In recent years, two books, Adieu Atlantis, by Valentina Freimane and The Taste of Lead, by
Māris Bērziņš about collaboration. They discuss the experience of living through first Soviet then German occupations, and either the experience of persecution at the hands of the occupation or of the forces driving an individual towards collaboration, respectively. Adieu Atlantis, in particular, received high praise and attention, in part due to the high regard Freimane was held in Latvian society and in part because of its adaptation into the opera “Valentīna.”

      
This success follows the presentation of a musical Herberts Cukurs, celebrating the life of a
mass murders. Cukurs was deputy commander of Arajs Kommando, a unit which killed around 26,000 Jews. A Mossad agent assassinated him in Uruguay. The musical celebrated Cukurs as a hero for resisting the Russian invasion and occupation during the Second World War. Latvia’s Foreign Minister Edgars Rinkēvičsriticised the musical on behalf of his government, but emphasised that it is the responsibility of an independent producer and falls within the bounds of free speech.

     
Jewish Community

     
After the Soviet Union reconquered Latvia, Russian Jews began settling there.
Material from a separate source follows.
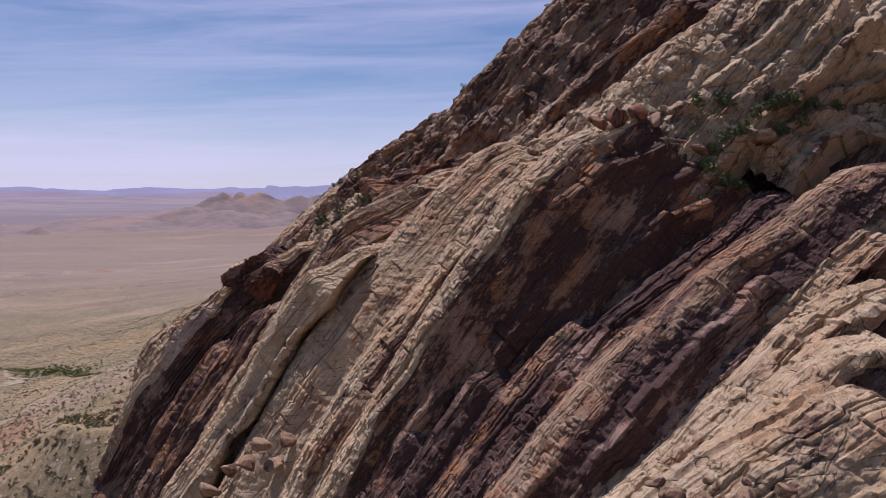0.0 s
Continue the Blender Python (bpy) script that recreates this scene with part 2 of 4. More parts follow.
def ground_z(x, y):
    p = np.stack([x, y, np.zeros_like(x)], -1)
    dx = x - np.interp(y, NOSE_Y, NOSE_X) + 5 * vnoise(p / 22, 3)
    foot = np.interp(y, FOOT_Y, FOOT_X) + 26 * vnoise(p / 75, 31) + 9 * vnoise(p / 24, 32)
    talus = np.minimum(-121 + np.interp(y, (260, 330), (0.6, 0.42)) * (x - foot), np.interp(y, (0, 150, 195, 232, 260, 286, 330, 420, 500, 900), (-95, -80, -58, -63, -75, -84, -88, -66, -50, -40)))
    z = soft_max(plain_z(x, y), talus, 9.0)
    z = soft_max(z, cliff_z(dx - 6, y), 2.0)
    # rounded desert hills in the middle distance
    for hx, hy, h, rx, ry in ((-1180, 1520, 48, 330, 260),
                              (-60, 2750, 20, 500, 160), (500, 2900, 26, 420, 200), (-420, 2300, 10, 300, 60), (-1050, 2500, 26, 500, 180)):
        r2 = ((x - hx) / rx) ** 2 + ((y - hy) / ry) ** 2
        m = r2 < 6
        if m.any():
            gully = 1 + 0.3 * vnoise(p[m] / 120, 21) + 0.1 * vnoise(p[m] / 45, 22) + 0.03 * vnoise(p[m] / 16, 23)
            z[m] += h * np.exp(-1.6 * r2[m]) * gully
    flat = smoothstep(-20, -70, dx)
    z += (1 - flat) * 2.6 * fbm(p / 9, 4, 5) + flat * (0.9 * fbm(p / 38, 3, 9) + 0.25 * vnoise(p / 5, 12))
    return z


def warped(lo, hi, n, mid, power):
    t = np.linspace(-1, 1, n)
    s = np.sign(t) * np.abs(t) ** power
    return np.where(s < 0, mid + s * (mid - lo), mid + s * (hi - mid))


gx = warped(-5200, 3200, 640, -20, 2.6)
gy = warped(-700, 5200, 720, 260, 2.3)
GX, GY = np.meshgrid(gx, gy, indexing="ij")
GZ = ground_z(GX.ravel(), GY.ravel()).reshape(GX.shape)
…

Numbers peaked at almost 37,000 in 1970. Latvia's Jewish population significantly declined in the 1990s after the fall of Communism when many Latvian Jews left and moved to other countries, especially they made aliyah to Israel and the United States.

      

The Jewish community is engaged with local Holocaust memory projects and documentation. The community itself between two different factions, each of which is associated with one of the major Holocaust museums in Riga. One runs the Riga ghetto and Latvian Holocaust museum. The other is aligned with the Museum “Jews in Latvia,” which is housed in the former Riga Jewish Community Center. “It’s very unfortunate,” noted Einars Mikelsons, the deputy head of Latvia’s IHRA delegation. “Memory is not an issue to have this type of competition [over].” He notes further that the competition is a source of “confusion” for Latvian society.